> [DESCRIPTION OF THE TASK]:
Examine the entries below, count the lines holding the string "scene", and respond with the number only.

— start of ITEMS —

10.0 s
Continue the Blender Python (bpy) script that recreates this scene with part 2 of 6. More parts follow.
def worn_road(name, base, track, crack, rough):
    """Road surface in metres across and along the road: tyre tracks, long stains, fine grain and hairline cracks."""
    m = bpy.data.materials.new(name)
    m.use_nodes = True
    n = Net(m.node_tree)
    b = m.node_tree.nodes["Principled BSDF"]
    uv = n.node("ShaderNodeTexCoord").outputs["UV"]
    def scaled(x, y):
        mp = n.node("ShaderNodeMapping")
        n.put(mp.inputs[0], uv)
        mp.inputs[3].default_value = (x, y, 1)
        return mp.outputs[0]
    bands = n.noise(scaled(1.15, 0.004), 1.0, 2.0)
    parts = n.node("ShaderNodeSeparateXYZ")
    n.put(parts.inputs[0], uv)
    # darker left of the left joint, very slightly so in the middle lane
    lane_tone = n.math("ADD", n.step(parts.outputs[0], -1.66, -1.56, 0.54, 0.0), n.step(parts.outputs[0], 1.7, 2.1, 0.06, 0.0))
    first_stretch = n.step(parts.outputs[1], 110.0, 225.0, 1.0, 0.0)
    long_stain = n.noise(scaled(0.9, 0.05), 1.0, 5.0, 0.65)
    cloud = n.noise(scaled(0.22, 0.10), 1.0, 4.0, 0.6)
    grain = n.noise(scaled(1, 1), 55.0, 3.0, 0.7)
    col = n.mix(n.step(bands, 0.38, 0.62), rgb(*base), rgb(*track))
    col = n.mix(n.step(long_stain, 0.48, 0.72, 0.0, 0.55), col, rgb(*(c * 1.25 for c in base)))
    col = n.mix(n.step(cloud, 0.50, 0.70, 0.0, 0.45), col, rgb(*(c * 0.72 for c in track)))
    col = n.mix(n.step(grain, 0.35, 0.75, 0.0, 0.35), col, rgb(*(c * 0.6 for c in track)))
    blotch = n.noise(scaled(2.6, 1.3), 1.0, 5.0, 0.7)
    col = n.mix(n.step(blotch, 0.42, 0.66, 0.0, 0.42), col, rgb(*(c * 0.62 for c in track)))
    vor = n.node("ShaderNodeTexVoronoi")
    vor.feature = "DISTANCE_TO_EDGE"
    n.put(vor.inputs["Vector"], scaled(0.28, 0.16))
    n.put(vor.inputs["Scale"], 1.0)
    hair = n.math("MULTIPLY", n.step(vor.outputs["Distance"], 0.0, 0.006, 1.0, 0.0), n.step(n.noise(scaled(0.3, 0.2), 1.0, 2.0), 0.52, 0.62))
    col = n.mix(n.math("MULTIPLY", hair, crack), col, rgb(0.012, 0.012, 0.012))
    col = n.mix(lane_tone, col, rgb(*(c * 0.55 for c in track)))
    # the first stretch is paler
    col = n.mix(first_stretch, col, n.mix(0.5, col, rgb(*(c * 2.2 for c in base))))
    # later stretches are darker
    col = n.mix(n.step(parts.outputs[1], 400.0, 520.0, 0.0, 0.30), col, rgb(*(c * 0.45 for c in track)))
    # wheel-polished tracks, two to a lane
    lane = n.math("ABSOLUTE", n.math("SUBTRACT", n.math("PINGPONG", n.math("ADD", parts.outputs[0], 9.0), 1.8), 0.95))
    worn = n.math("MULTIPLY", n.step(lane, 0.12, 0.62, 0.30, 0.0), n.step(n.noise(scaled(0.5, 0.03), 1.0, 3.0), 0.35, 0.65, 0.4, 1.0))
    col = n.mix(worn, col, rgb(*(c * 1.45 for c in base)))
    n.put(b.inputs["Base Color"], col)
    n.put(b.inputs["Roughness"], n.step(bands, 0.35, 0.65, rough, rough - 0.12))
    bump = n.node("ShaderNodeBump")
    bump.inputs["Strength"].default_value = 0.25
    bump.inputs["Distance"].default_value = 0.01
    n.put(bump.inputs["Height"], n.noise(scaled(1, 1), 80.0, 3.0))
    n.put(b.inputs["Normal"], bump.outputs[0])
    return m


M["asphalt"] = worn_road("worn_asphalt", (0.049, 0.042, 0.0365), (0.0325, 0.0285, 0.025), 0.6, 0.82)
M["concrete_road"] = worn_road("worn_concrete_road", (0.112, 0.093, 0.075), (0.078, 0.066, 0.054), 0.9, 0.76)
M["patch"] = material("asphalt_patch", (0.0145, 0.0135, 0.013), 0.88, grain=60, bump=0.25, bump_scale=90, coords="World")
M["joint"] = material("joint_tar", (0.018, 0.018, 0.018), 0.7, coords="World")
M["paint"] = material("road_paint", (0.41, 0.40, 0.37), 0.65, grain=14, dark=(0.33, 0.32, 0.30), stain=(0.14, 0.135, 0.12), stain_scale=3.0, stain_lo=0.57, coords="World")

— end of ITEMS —
— start of ITEMS —

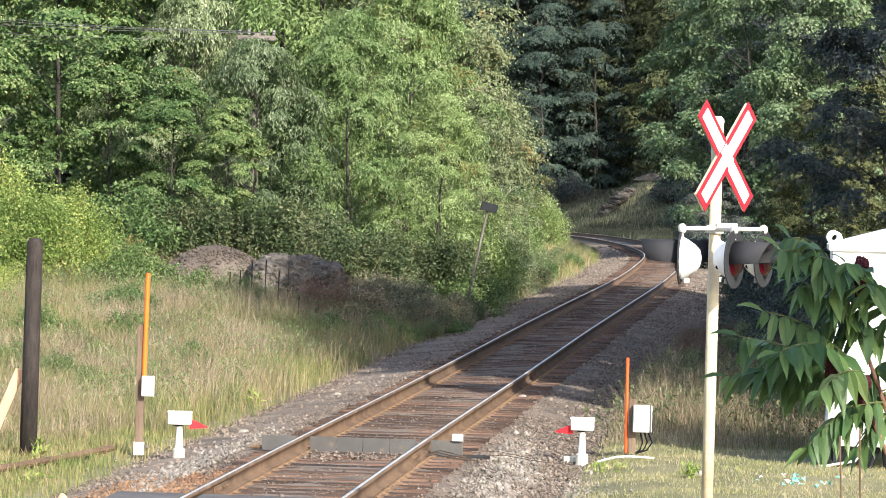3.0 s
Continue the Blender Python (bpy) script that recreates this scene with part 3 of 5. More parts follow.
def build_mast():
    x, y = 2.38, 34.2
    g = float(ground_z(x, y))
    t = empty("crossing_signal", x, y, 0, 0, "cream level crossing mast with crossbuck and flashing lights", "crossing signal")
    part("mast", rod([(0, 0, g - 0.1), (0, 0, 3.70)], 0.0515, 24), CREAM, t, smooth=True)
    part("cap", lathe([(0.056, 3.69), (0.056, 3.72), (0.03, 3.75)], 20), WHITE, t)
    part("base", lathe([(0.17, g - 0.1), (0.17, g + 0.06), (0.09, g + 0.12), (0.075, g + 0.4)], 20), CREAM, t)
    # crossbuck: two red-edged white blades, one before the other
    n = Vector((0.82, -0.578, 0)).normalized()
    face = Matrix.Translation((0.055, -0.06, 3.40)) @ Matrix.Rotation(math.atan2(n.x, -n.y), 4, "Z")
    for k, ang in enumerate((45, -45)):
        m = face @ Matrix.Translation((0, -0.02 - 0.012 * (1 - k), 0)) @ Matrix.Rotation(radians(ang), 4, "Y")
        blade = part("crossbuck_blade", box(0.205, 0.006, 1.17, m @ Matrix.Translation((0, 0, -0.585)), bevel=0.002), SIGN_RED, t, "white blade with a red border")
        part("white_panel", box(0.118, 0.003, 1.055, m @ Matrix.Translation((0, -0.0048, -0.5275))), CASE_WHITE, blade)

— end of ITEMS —

> [RESULT]:
2